## PROVIDED RECORDS
▬▬▬▬▬▬▬▬▬▬
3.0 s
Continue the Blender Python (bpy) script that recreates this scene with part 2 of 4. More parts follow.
▬▬▬▬▬▬▬▬▬▬
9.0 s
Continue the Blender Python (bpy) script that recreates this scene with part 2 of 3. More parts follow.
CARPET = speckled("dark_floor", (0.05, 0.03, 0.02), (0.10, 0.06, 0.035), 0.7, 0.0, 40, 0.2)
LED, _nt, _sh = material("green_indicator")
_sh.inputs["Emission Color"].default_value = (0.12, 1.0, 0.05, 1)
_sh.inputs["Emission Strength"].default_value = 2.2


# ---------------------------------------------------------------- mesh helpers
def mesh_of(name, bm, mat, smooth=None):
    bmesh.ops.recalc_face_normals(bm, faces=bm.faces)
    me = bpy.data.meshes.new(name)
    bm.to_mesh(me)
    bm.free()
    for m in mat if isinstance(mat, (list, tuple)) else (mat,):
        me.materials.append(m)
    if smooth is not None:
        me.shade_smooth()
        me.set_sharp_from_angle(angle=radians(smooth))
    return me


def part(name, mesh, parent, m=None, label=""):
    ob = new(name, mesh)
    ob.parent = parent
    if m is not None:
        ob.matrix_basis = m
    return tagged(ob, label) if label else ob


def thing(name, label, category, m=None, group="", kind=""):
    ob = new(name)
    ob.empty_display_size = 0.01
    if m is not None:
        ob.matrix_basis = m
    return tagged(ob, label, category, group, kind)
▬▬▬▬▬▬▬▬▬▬
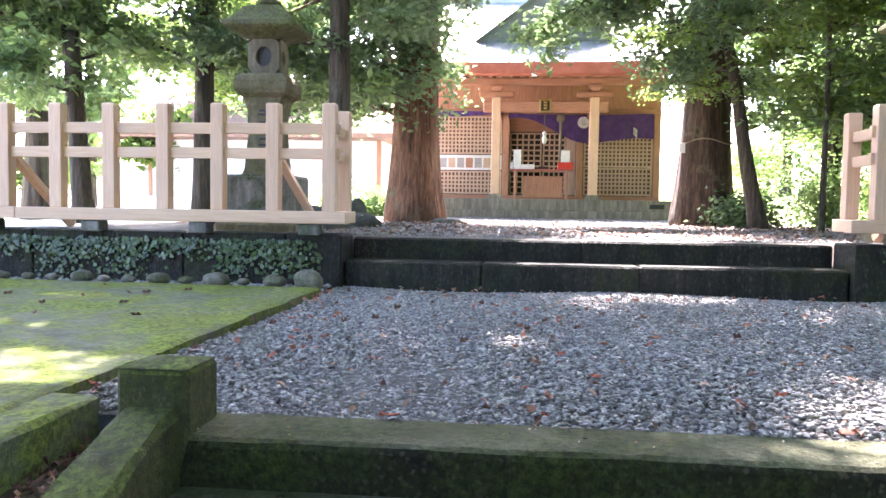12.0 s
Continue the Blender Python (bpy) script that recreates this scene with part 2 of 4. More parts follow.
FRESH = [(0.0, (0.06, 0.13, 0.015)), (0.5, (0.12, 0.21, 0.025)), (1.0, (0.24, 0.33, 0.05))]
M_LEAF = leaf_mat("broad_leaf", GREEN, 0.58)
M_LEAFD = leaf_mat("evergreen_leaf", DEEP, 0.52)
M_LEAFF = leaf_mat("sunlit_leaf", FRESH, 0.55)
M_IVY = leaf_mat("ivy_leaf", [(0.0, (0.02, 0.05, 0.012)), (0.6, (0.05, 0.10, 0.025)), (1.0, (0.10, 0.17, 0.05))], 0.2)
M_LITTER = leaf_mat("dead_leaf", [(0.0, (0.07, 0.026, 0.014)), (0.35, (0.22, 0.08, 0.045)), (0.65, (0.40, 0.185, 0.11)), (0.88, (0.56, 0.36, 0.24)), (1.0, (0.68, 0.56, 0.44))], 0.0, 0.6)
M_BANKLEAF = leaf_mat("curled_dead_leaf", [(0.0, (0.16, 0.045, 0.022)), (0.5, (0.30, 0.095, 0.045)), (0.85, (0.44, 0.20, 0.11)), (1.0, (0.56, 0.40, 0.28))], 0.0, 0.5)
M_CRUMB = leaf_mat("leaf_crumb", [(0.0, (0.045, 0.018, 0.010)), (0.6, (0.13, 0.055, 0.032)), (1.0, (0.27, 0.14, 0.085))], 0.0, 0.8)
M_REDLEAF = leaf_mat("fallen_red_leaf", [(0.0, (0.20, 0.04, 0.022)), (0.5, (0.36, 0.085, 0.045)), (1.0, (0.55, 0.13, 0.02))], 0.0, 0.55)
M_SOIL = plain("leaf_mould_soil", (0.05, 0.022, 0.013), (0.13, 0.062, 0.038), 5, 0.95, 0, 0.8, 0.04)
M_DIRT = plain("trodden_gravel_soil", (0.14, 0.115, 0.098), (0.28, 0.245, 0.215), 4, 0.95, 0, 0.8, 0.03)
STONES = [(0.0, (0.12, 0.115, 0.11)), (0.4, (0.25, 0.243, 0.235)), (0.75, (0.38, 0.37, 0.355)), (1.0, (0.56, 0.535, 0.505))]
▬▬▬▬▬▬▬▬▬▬
## STATED GOAL
Look back at the entries above and repeat, unchanged, every line from the line holding "3. More parts follow." through the line holding "return tagged(ob, label) if label else ob".

## RESULT OF THE TASK
Continue the Blender Python (bpy) script that recreates this scene with part 2 of 3. More parts follow.
CARPET = speckled("dark_floor", (0.05, 0.03, 0.02), (0.10, 0.06, 0.035), 0.7, 0.0, 40, 0.2)
LED, _nt, _sh = material("green_indicator")
_sh.inputs["Emission Color"].default_value = (0.12, 1.0, 0.05, 1)
_sh.inputs["Emission Strength"].default_value = 2.2


# ---------------------------------------------------------------- mesh helpers
def mesh_of(name, bm, mat, smooth=None):
    bmesh.ops.recalc_face_normals(bm, faces=bm.faces)
    me = bpy.data.meshes.new(name)
    bm.to_mesh(me)
    bm.free()
    for m in mat if isinstance(mat, (list, tuple)) else (mat,):
        me.materials.append(m)
    if smooth is not None:
        me.shade_smooth()
        me.set_sharp_from_angle(angle=radians(smooth))
    return me


def part(name, mesh, parent, m=None, label=""):
    ob = new(name, mesh)
    ob.parent = parent
    if m is not None:
        ob.matrix_basis = m
    return tagged(ob, label) if label else ob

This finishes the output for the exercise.